The bookkeeping on deletion is larger than the diff looks. The Console lost three files — a page, a mock, a type map — and one route. The CLI's help output is shorter by a verb. The docs site is shorter by a page. The catalog page does not render a "Workflows" filter anymore. The landing nav does not either. Every one of those is a surface someone would have otherwise had to learn and unlearn.

Four consumers read lanes now. shipctl run, when the wrapper calls it. shipctl lanes install, when the operator regenerates the wrappers. The backend's lanes_sync, when the config changes on push. The Console's /lanes page, when someone clicks on it. All four read the same block of YAML. There is no second source.
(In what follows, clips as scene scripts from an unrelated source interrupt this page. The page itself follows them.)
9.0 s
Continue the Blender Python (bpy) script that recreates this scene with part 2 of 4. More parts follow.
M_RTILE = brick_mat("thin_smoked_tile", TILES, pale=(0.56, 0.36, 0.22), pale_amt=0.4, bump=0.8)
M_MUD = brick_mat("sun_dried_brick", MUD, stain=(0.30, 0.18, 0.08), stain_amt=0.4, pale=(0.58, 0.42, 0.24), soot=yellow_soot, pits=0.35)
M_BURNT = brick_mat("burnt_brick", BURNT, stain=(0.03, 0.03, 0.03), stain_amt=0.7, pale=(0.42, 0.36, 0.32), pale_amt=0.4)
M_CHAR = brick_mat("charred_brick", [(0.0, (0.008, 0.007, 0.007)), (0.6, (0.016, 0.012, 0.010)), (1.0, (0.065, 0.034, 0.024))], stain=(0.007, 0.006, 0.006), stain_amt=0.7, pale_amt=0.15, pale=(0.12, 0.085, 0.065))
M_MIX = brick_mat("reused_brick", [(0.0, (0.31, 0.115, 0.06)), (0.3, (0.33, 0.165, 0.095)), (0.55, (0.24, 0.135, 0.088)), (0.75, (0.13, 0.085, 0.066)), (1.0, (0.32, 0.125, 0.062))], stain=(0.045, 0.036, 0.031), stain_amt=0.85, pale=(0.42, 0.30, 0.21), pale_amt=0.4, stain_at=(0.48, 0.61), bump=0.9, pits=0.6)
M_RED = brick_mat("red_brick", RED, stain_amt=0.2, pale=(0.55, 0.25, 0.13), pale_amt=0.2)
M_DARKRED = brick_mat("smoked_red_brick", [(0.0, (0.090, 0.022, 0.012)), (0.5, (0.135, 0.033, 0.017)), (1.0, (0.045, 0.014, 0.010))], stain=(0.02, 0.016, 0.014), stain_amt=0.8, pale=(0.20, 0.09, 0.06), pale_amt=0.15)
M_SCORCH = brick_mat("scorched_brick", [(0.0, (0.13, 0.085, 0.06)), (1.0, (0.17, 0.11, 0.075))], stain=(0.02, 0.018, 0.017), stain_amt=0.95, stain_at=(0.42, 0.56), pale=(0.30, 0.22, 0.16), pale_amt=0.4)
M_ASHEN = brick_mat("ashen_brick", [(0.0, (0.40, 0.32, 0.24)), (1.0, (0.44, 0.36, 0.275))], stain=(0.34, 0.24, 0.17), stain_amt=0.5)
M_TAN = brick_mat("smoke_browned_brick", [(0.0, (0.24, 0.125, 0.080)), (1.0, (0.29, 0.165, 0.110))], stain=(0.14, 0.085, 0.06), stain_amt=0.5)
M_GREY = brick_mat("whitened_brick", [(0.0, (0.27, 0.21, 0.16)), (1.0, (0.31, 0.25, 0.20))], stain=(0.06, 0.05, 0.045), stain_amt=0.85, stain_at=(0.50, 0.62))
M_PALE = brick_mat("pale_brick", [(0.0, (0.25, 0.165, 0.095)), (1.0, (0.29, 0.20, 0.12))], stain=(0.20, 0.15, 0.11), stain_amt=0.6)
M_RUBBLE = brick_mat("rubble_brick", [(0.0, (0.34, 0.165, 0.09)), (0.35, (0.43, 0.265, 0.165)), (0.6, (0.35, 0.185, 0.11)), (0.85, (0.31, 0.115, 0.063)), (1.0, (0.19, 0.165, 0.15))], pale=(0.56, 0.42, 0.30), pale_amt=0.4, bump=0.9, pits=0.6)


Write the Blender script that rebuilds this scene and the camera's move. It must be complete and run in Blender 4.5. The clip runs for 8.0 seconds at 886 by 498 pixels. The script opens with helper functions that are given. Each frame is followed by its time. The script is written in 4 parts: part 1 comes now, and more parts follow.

The workflow layer was a wrapper around the scheduling, not the methodology. Pulling it out of the catalog put the methodology back where it belongs — in patterns, one file, one shape.

Deleting a kind is rare. We do not intend to do it again soon. But this one had been worth it for a week before we finally did it, and the kind of commit Phase 6 is — a public route removal, an enum narrowing, a folder delete, a validation rule that turns a once-valid pin into a hard error — is the kind you cannot write six months from now without scheduling it.

On Apr 22 the Lanes hub in the Console got a calendar view and an Outlook-style schedule wizard. That is a different post. What this post is about is what the calendar view sits on top of: a config file, a reusable workflow, a single CLI verb, and one less public kind in the catalog than there was at breakfast.